The site of a dwelling-house which belonged to the vicarage in 1535 (fn. 122) may have been that of the house which Robert, parson of Marton, granted to Guisborough Priory. (fn. 123) About 1199 William de Bernaldby gave land to this priory to find every year a wax candle, weighing half a pound, to burn on St. Mary's altar in Marton Church at Christmas. (fn. 124)
Poor's Lands.—It appears from a tablet in the vestry that the parish was in possession from time immemorial of 4 acres in Skelton and 6 acres in Broughton. The land in Skelton has been sold and the proceeds invested in £627 4s. 9d. consols with the official trustees.
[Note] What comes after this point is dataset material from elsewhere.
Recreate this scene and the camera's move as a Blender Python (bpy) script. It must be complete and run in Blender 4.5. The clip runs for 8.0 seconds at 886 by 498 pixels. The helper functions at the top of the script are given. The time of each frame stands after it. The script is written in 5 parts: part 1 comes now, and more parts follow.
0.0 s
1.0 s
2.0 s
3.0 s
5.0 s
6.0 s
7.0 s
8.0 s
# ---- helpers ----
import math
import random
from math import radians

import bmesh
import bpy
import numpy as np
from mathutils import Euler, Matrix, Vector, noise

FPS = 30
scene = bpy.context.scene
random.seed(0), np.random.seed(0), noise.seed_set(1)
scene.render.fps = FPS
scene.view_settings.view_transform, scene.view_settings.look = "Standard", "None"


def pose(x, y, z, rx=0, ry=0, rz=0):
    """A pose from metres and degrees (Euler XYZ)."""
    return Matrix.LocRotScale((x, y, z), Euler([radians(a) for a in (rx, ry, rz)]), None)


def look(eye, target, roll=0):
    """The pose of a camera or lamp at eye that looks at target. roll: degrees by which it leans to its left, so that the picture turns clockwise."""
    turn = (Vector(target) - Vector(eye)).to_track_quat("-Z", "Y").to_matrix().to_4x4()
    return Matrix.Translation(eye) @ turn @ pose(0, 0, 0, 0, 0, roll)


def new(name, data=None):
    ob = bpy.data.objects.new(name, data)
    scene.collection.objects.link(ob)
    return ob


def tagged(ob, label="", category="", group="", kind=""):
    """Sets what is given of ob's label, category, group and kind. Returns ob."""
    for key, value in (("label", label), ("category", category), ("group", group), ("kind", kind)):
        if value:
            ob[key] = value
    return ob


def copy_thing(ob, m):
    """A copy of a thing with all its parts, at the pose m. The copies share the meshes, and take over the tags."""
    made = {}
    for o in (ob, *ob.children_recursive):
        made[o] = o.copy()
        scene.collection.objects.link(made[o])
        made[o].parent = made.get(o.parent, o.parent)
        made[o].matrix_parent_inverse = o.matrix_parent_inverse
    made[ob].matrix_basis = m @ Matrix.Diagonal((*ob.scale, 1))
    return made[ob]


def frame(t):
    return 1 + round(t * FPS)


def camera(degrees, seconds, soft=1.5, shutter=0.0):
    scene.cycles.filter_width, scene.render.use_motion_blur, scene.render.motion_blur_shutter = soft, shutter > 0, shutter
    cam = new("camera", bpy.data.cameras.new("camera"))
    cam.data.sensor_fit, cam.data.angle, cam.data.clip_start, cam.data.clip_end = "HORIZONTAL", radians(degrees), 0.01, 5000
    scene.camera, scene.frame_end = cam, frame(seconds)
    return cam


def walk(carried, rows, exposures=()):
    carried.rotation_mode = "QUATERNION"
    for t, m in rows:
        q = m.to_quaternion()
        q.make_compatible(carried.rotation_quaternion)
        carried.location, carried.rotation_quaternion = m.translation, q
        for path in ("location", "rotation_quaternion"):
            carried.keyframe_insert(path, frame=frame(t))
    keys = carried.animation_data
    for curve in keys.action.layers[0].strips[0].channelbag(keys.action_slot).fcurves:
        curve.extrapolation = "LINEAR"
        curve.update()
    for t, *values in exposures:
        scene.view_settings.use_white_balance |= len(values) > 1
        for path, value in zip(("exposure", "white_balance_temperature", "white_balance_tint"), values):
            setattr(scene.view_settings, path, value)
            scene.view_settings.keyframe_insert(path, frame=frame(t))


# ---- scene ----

The dividends, amounting to £15 13s. 4d., together with £7, the rent of the land at Broughton, were in 1905 applied in the distribution of money to sixteen poor persons.
In 1878 Henry William Ferdinand Bolckow, by will, left £200, secured by a mortgage bond of the Tees Conservancy bearing interest at £3 10s. per cent., as an endowment of the National school known as Captain Cook's Memorial School.